WRITTEN EXERCISE: Reproduce the data exactly and drop any pictures it holds.

PROVIDED MATERIAL:
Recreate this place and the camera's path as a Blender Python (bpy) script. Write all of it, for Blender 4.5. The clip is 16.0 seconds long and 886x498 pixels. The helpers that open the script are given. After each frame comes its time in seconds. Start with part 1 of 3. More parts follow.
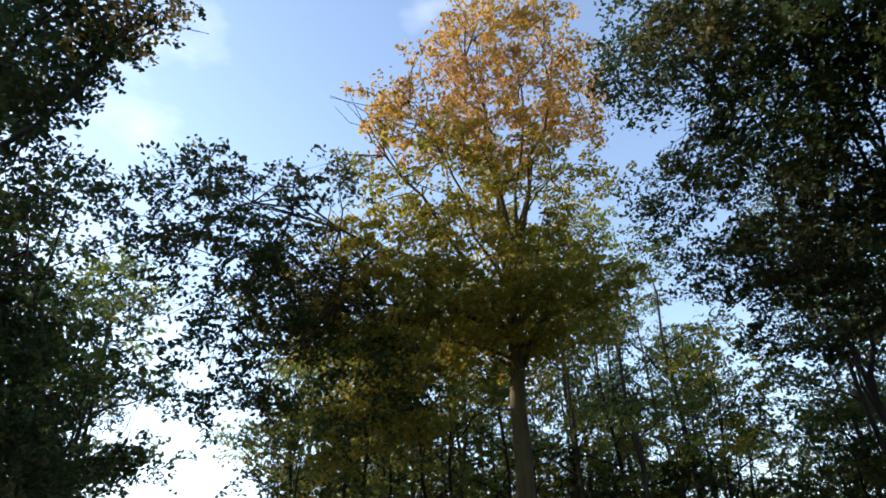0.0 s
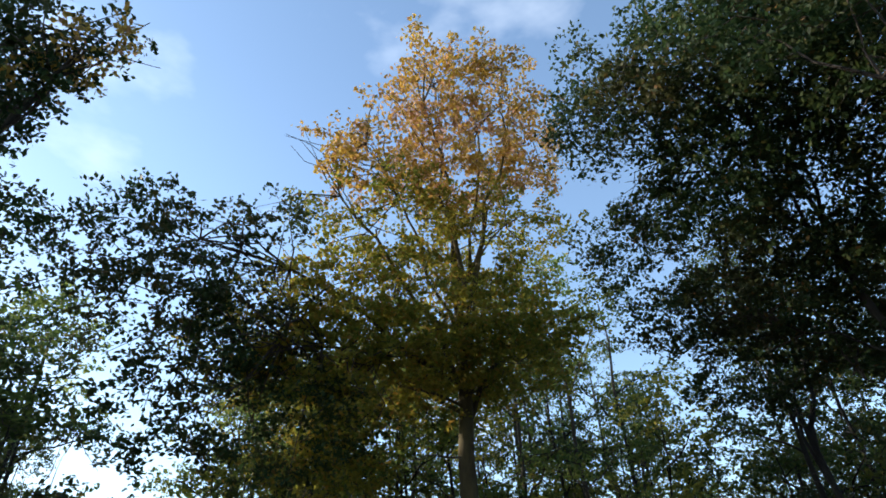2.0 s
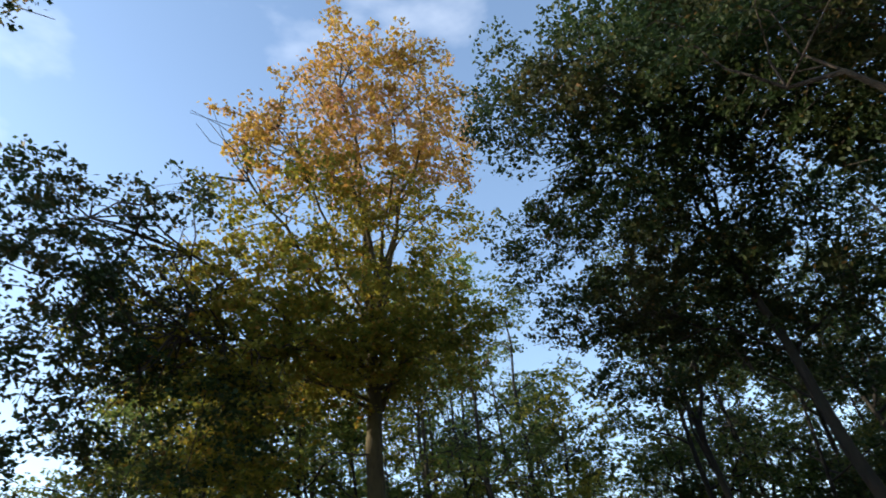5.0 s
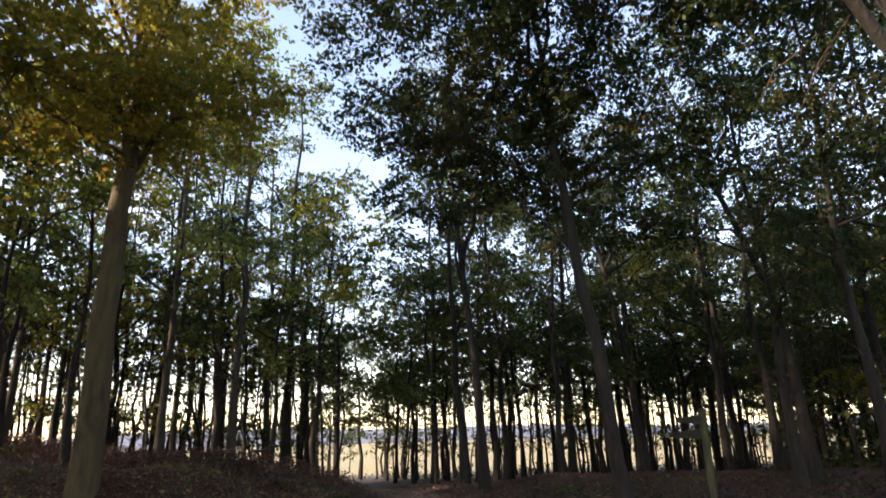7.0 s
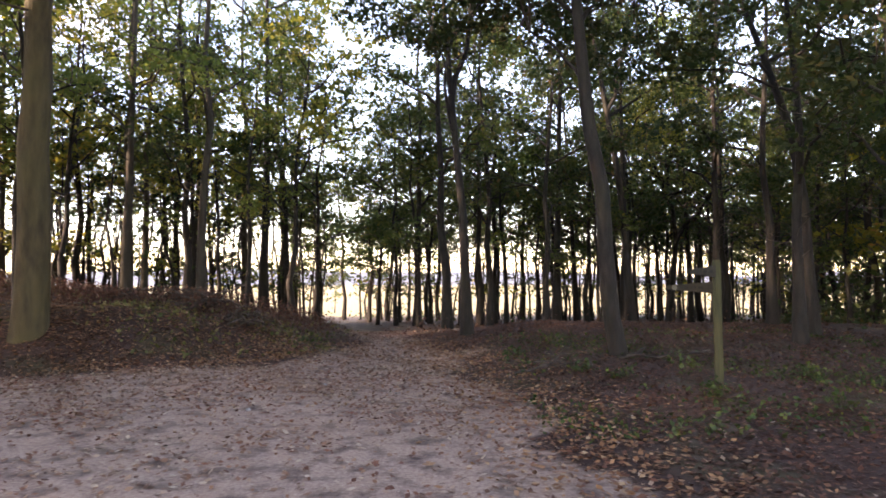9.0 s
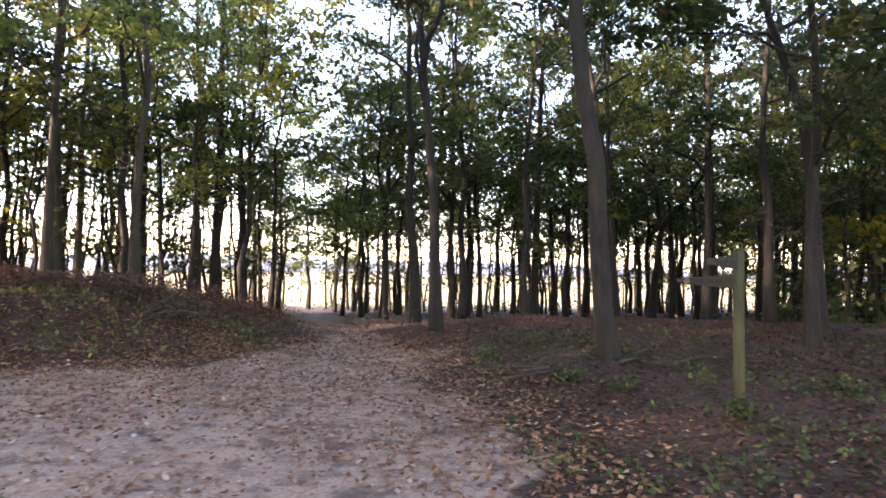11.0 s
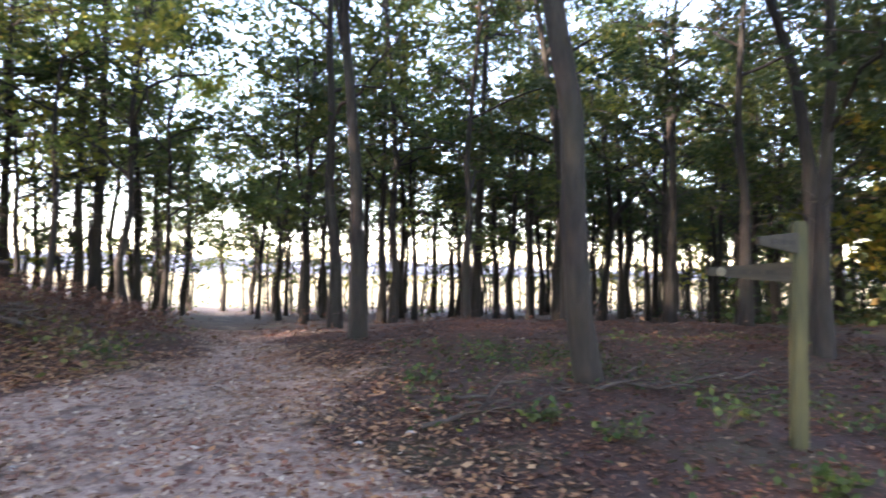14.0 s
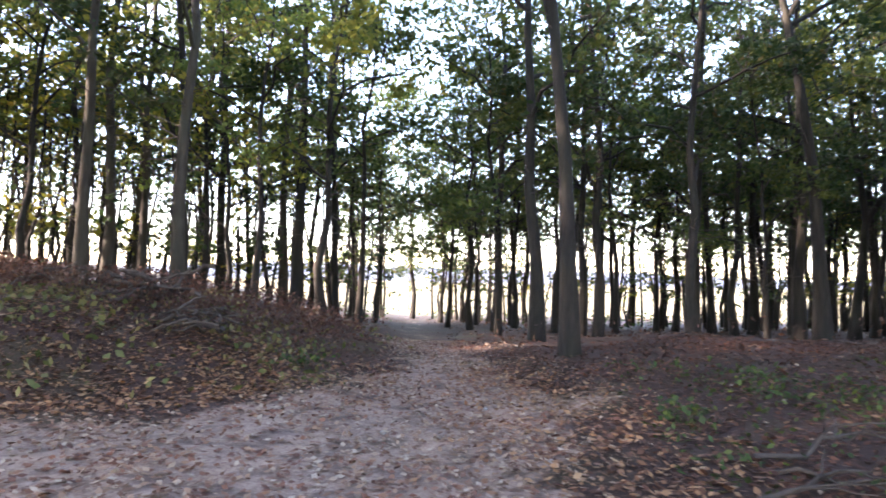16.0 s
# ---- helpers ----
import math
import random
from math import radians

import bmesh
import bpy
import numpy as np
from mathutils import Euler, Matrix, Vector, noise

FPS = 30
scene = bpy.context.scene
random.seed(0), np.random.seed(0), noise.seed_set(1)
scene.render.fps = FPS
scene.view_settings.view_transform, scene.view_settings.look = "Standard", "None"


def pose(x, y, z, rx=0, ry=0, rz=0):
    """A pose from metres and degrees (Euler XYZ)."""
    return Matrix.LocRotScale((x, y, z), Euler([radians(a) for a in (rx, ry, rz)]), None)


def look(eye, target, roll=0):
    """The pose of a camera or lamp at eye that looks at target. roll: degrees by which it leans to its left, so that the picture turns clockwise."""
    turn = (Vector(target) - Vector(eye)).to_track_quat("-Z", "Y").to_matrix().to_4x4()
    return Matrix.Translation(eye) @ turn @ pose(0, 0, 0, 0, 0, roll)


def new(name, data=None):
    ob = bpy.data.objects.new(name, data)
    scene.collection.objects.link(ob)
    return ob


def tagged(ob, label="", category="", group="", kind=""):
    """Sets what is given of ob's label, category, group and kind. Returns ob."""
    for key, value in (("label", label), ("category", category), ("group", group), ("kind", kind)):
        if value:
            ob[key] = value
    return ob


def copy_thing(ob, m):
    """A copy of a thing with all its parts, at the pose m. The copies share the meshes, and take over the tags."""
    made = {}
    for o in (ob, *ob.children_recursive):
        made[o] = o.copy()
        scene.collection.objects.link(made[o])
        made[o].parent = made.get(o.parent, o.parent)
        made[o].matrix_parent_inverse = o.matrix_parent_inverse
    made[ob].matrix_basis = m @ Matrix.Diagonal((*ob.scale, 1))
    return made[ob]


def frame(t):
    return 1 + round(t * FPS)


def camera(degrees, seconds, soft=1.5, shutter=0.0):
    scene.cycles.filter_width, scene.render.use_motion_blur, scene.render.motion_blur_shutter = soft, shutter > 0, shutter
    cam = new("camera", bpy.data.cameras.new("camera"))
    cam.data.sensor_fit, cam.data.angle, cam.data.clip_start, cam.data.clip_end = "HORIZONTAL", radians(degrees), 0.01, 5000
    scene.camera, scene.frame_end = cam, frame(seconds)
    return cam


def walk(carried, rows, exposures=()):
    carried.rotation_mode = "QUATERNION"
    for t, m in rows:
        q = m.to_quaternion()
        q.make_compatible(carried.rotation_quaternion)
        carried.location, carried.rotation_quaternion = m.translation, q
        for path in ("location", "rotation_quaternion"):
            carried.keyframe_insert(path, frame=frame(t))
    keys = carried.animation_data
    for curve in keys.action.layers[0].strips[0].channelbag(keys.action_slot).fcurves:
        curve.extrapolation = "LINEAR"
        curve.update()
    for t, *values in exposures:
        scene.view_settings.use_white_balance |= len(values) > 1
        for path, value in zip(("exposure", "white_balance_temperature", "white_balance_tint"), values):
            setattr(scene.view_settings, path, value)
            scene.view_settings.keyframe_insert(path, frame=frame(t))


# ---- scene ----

# camera and walk: seconds, eye, yaw to the left, pitch up, lean
cam = camera(70.4, 16.0, soft=1.7, shutter=0.35)
PATH = [
    (0.0, 0.623, -3.086, 1.433, 35.39, 31.68, -2.27),
    (0.5, 0.656, -3.070, 1.465, 33.76, 33.20, -2.58),
    (1.0, 0.697, -3.026, 1.500, 32.49, 34.13, -3.21),
    (1.5, 0.725, -3.002, 1.517, 31.79, 34.78, -3.89),
    (2.0, 0.758, -2.956, 1.535, 30.78, 35.19, -3.12),
    (2.5, 0.779, -2.893, 1.554, 29.98, 35.00, -3.67),
    (3.0, 0.790, -2.866, 1.565, 28.95, 35.08, -4.66),
    (5.5, -0.026, -2.764, 1.484, 13.19, 33.26, -8.13),
    (6.0, -0.128, -2.256, 1.530, 3.62, 28.69, -5.24),
    (6.5, -0.137, -1.965, 1.517, -0.14, 21.80, -2.78),
    (7.0, -0.063, -1.656, 1.497, 0.58, 16.73, -1.78),
    (7.5, 0.028, -1.338, 1.430, -1.73, 14.48, 1.86),
    (8.0, 0.150, -0.936, 1.400, 3.54, 13.17, 3.00),
    (8.5, 0.100, -0.450, 1.460, 2.40, 7.50, 0.80),
    (9.0, -0.002, 0.002, 1.520, -0.23, 3.00, -0.16),
    (11.5, 0.308, 2.387, 1.476, -3.75, 2.11, 1.11),
    (12.0, 0.476, 3.048, 1.442, -8.31, 3.42, 0.29),
    (12.5, 0.624, 3.765, 1.392, -15.58, 4.64, 1.92),
    (13.0, 0.835, 4.023, 1.420, -22.92, 2.85, 1.26),
    (13.5, 0.781, 4.547, 1.360, -18.59, 3.89, 0.81),
    (14.0, 0.529, 4.632, 1.384, -8.33, 2.18, 0.91),
    (14.5, 0.422, 5.107, 1.395, -0.03, 1.54, 0.91),
    (15.0, 0.347, 5.438, 1.382, 5.38, 1.60, 1.00),
    (15.5, 0.200, 5.830, 1.350, 4.40, 2.80, 1.60),
    (16.0, 0.036, 6.227, 1.313, 7.89, 2.74, 1.16),
]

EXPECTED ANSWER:
Recreate this place and the camera's path as a Blender Python (bpy) script. Write all of it, for Blender 4.5. The clip is 16.0 seconds long and 886x498 pixels. The helpers that open the script are given. After each frame comes its time in seconds. Start with part 1 of 3. More parts follow.
0.0 s
2.0 s
5.0 s
7.0 s
9.0 s
11.0 s
14.0 s
16.0 s
# ---- helpers ----
import math
import random
from math import radians

import bmesh
import bpy
import numpy as np
from mathutils import Euler, Matrix, Vector, noise

FPS = 30
scene = bpy.context.scene
random.seed(0), np.random.seed(0), noise.seed_set(1)
scene.render.fps = FPS
scene.view_settings.view_transform, scene.view_settings.look = "Standard", "None"


def pose(x, y, z, rx=0, ry=0, rz=0):
    """A pose from metres and degrees (Euler XYZ)."""
    return Matrix.LocRotScale((x, y, z), Euler([radians(a) for a in (rx, ry, rz)]), None)


def look(eye, target, roll=0):
    """The pose of a camera or lamp at eye that looks at target. roll: degrees by which it leans to its left, so that the picture turns clockwise."""
    turn = (Vector(target) - Vector(eye)).to_track_quat("-Z", "Y").to_matrix().to_4x4()
    return Matrix.Translation(eye) @ turn @ pose(0, 0, 0, 0, 0, roll)


def new(name, data=None):
    ob = bpy.data.objects.new(name, data)
    scene.collection.objects.link(ob)
    return ob


def tagged(ob, label="", category="", group="", kind=""):
    """Sets what is given of ob's label, category, group and kind. Returns ob."""
    for key, value in (("label", label), ("category", category), ("group", group), ("kind", kind)):
        if value:
            ob[key] = value
    return ob


def copy_thing(ob, m):
    """A copy of a thing with all its parts, at the pose m. The copies share the meshes, and take over the tags."""
    made = {}
    for o in (ob, *ob.children_recursive):
        made[o] = o.copy()
        scene.collection.objects.link(made[o])
        made[o].parent = made.get(o.parent, o.parent)
        made[o].matrix_parent_inverse = o.matrix_parent_inverse
    made[ob].matrix_basis = m @ Matrix.Diagonal((*ob.scale, 1))
    return made[ob]


def frame(t):
    return 1 + round(t * FPS)


def camera(degrees, seconds, soft=1.5, shutter=0.0):
    scene.cycles.filter_width, scene.render.use_motion_blur, scene.render.motion_blur_shutter = soft, shutter > 0, shutter
    cam = new("camera", bpy.data.cameras.new("camera"))
    cam.data.sensor_fit, cam.data.angle, cam.data.clip_start, cam.data.clip_end = "HORIZONTAL", radians(degrees), 0.01, 5000
    scene.camera, scene.frame_end = cam, frame(seconds)
    return cam


def walk(carried, rows, exposures=()):
    carried.rotation_mode = "QUATERNION"
    for t, m in rows:
        q = m.to_quaternion()
        q.make_compatible(carried.rotation_quaternion)
        carried.location, carried.rotation_quaternion = m.translation, q
        for path in ("location", "rotation_quaternion"):
            carried.keyframe_insert(path, frame=frame(t))
    keys = carried.animation_data
    for curve in keys.action.layers[0].strips[0].channelbag(keys.action_slot).fcurves:
        curve.extrapolation = "LINEAR"
        curve.update()
    for t, *values in exposures:
        scene.view_settings.use_white_balance |= len(values) > 1
        for path, value in zip(("exposure", "white_balance_temperature", "white_balance_tint"), values):
            setattr(scene.view_settings, path, value)
            scene.view_settings.keyframe_insert(path, frame=frame(t))


# ---- scene ----

# camera and walk: seconds, eye, yaw to the left, pitch up, lean
cam = camera(70.4, 16.0, soft=1.7, shutter=0.35)
PATH = [
    (0.0, 0.623, -3.086, 1.433, 35.39, 31.68, -2.27),
    (0.5, 0.656, -3.070, 1.465, 33.76, 33.20, -2.58),
    (1.0, 0.697, -3.026, 1.500, 32.49, 34.13, -3.21),
    (1.5, 0.725, -3.002, 1.517, 31.79, 34.78, -3.89),
    (2.0, 0.758, -2.956, 1.535, 30.78, 35.19, -3.12),
    (2.5, 0.779, -2.893, 1.554, 29.98, 35.00, -3.67),
    (3.0, 0.790, -2.866, 1.565, 28.95, 35.08, -4.66),
    (5.5, -0.026, -2.764, 1.484, 13.19, 33.26, -8.13),
    (6.0, -0.128, -2.256, 1.530, 3.62, 28.69, -5.24),
    (6.5, -0.137, -1.965, 1.517, -0.14, 21.80, -2.78),
    (7.0, -0.063, -1.656, 1.497, 0.58, 16.73, -1.78),
    (7.5, 0.028, -1.338, 1.430, -1.73, 14.48, 1.86),
    (8.0, 0.150, -0.936, 1.400, 3.54, 13.17, 3.00),
    (8.5, 0.100, -0.450, 1.460, 2.40, 7.50, 0.80),
    (9.0, -0.002, 0.002, 1.520, -0.23, 3.00, -0.16),
    (11.5, 0.308, 2.387, 1.476, -3.75, 2.11, 1.11),
    (12.0, 0.476, 3.048, 1.442, -8.31, 3.42, 0.29),
    (12.5, 0.624, 3.765, 1.392, -15.58, 4.64, 1.92),
    (13.0, 0.835, 4.023, 1.420, -22.92, 2.85, 1.26),
    (13.5, 0.781, 4.547, 1.360, -18.59, 3.89, 0.81),
    (14.0, 0.529, 4.632, 1.384, -8.33, 2.18, 0.91),
    (14.5, 0.422, 5.107, 1.395, -0.03, 1.54, 0.91),
    (15.0, 0.347, 5.438, 1.382, 5.38, 1.60, 1.00),
    (15.5, 0.200, 5.830, 1.350, 4.40, 2.80, 1.60),
    (16.0, 0.036, 6.227, 1.313, 7.89, 2.74, 1.16),
]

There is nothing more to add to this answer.